Silence. The Black Ball sat there—as it always had—patient and still. Waiting.
"They never mention it. Not in speeches. Not in school. Nothing," Theo added. "You would think the God-King would have said something about it after all these years."
"Screw that guy," David muttered. "He rules everything, but you never see him. Just his military lapdogs. The man's practically a myth."
"He's like a ghost," Dawn said quietly. "And that thing is his shadow."
The Black Ball… Its stillness now felt deliberate—as if the sky itself was reacting to it.
"No," David replied with a grin. "That'd be disgusting for you two."
"Disgusting?" Dawn tilted her head, confused.
Theo froze, heat rushing to his cheeks as he caught David's meaning.
"Shut up, David!" Theo quickly looked away, but his blush gave him away.
David chuckled, stretching his arms behind his head. "Relax. You make it too easy."

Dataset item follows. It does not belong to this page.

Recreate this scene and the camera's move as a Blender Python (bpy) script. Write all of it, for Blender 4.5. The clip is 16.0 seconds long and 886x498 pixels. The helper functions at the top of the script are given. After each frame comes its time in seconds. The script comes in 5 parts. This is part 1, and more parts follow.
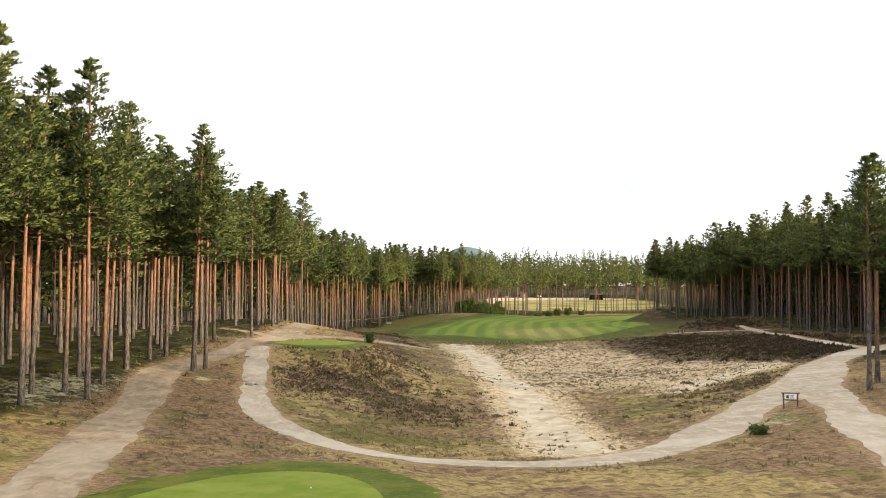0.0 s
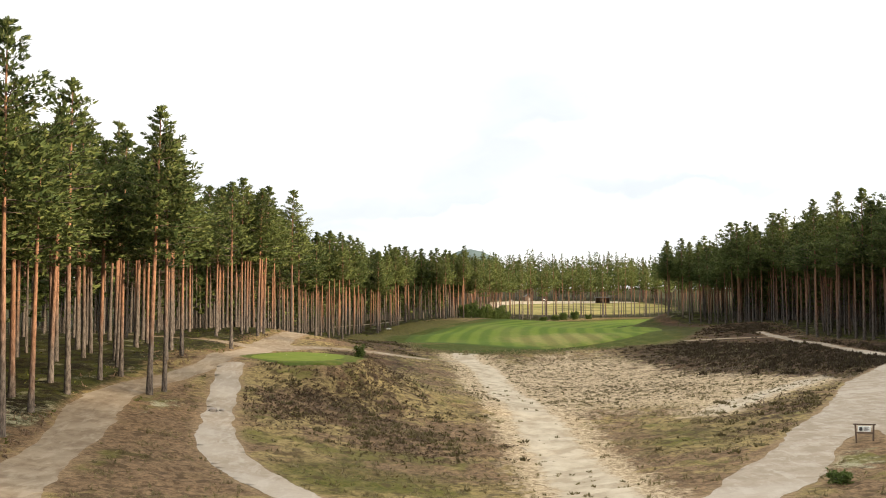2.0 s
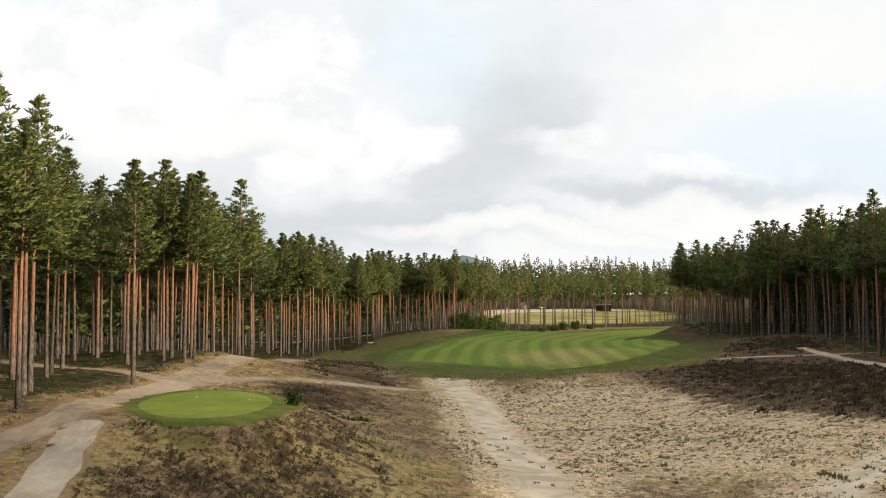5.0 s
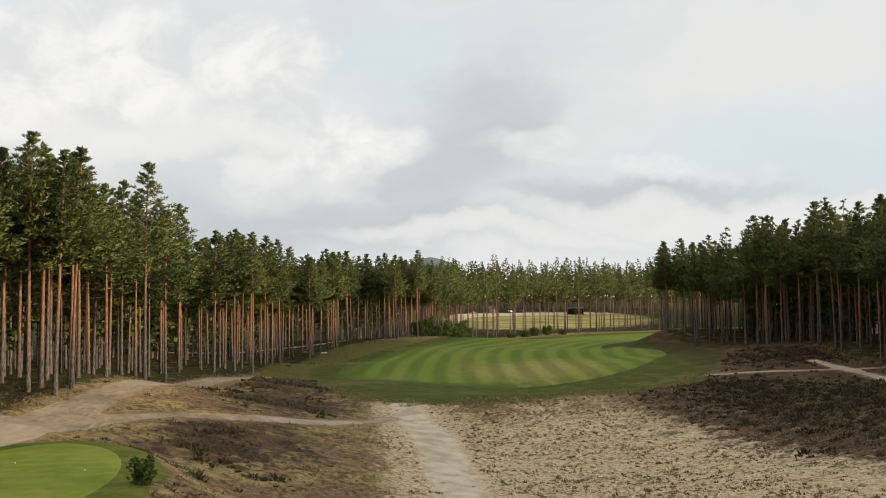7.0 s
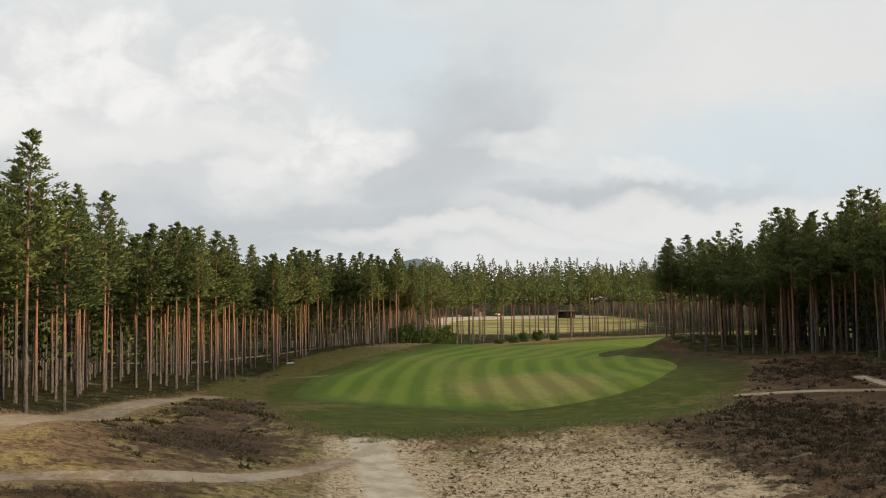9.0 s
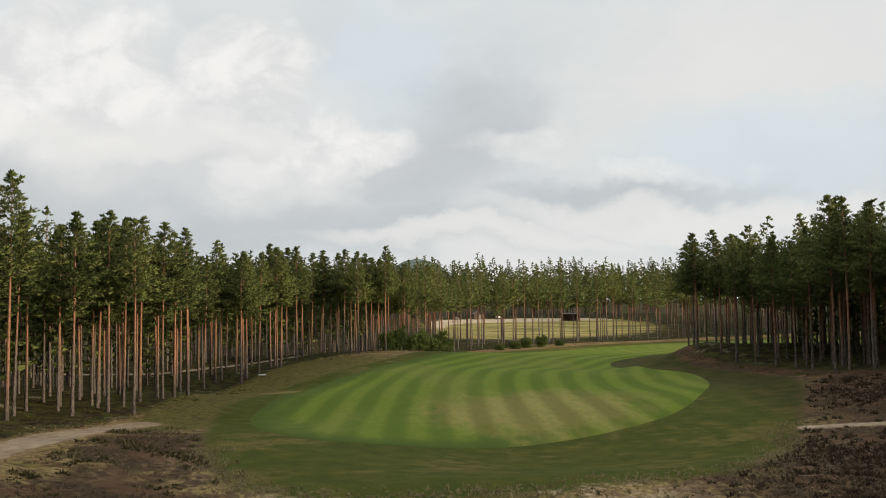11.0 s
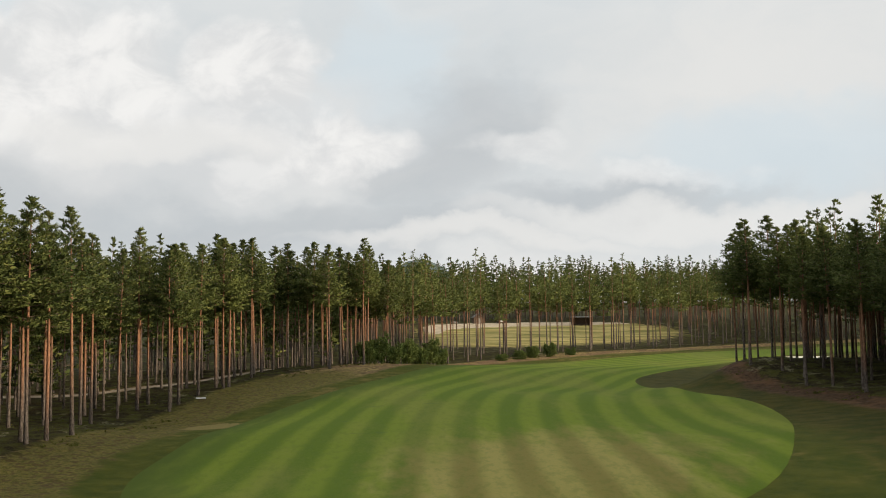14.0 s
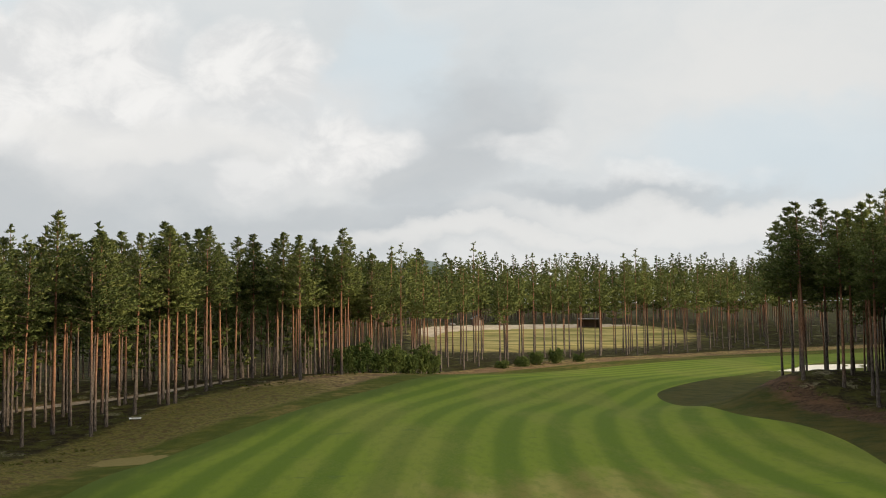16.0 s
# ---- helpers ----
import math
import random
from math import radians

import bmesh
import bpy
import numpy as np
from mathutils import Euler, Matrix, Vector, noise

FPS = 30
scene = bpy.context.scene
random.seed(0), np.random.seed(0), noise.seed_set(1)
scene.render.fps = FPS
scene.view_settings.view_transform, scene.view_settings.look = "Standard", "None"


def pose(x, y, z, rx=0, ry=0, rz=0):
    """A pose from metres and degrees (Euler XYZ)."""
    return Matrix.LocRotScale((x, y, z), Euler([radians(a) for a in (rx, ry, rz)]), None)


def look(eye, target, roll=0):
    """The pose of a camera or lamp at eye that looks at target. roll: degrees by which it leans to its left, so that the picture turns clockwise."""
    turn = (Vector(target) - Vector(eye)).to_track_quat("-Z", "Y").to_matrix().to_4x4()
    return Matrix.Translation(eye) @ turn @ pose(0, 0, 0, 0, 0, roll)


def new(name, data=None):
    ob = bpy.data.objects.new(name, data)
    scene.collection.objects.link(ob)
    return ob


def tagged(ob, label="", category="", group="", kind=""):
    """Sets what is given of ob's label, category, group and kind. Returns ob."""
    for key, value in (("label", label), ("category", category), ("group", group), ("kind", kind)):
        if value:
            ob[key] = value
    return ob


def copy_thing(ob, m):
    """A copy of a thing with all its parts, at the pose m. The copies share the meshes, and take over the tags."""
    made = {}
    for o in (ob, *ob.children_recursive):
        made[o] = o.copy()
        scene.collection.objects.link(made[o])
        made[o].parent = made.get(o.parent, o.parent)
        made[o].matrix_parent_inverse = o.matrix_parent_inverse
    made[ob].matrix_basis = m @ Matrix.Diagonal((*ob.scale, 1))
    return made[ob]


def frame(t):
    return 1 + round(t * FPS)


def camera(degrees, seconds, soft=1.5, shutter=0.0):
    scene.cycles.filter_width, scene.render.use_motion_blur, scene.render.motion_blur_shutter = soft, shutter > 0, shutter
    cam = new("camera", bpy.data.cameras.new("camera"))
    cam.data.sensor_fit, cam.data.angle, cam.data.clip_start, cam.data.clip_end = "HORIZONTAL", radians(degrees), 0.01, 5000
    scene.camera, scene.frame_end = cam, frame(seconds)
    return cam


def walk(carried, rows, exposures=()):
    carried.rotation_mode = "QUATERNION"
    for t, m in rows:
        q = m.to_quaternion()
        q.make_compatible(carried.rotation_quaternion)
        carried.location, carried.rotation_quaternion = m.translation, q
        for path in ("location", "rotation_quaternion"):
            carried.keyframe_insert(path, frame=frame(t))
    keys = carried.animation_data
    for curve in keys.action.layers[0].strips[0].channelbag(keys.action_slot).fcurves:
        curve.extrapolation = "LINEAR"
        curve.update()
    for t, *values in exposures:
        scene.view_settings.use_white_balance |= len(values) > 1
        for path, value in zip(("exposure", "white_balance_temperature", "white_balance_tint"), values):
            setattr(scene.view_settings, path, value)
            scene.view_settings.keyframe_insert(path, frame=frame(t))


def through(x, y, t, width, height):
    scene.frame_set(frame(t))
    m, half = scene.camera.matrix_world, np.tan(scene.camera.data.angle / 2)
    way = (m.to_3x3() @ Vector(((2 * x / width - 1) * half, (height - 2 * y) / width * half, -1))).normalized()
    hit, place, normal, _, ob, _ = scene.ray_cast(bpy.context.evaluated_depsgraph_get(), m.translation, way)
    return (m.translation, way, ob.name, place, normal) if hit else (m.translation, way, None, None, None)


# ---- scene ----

He leaned back, gaze drifting toward the sky.
"Besides… I've got better things to watch than you two."
Theo glared. "Like what—?"
David's grin faded. His eyes narrowed. "…Smoke."
Above them, a thin column rose into the clouds. Just like that—the calm cracked.
Theo's heart sank as a thick plume of smoke coiled into the sky above Artimia.
Smoke. Flames. A roar in the distance.
"It's coming from the town!" David shouted.
Theo was already moving. The cake hit the ground. The hill vanished behind them.
Together, they ran—feet pounding the dirt, lungs burning, hearts hammering like war drums.
Toward the fire. Toward the unknown. Toward the day everything burned.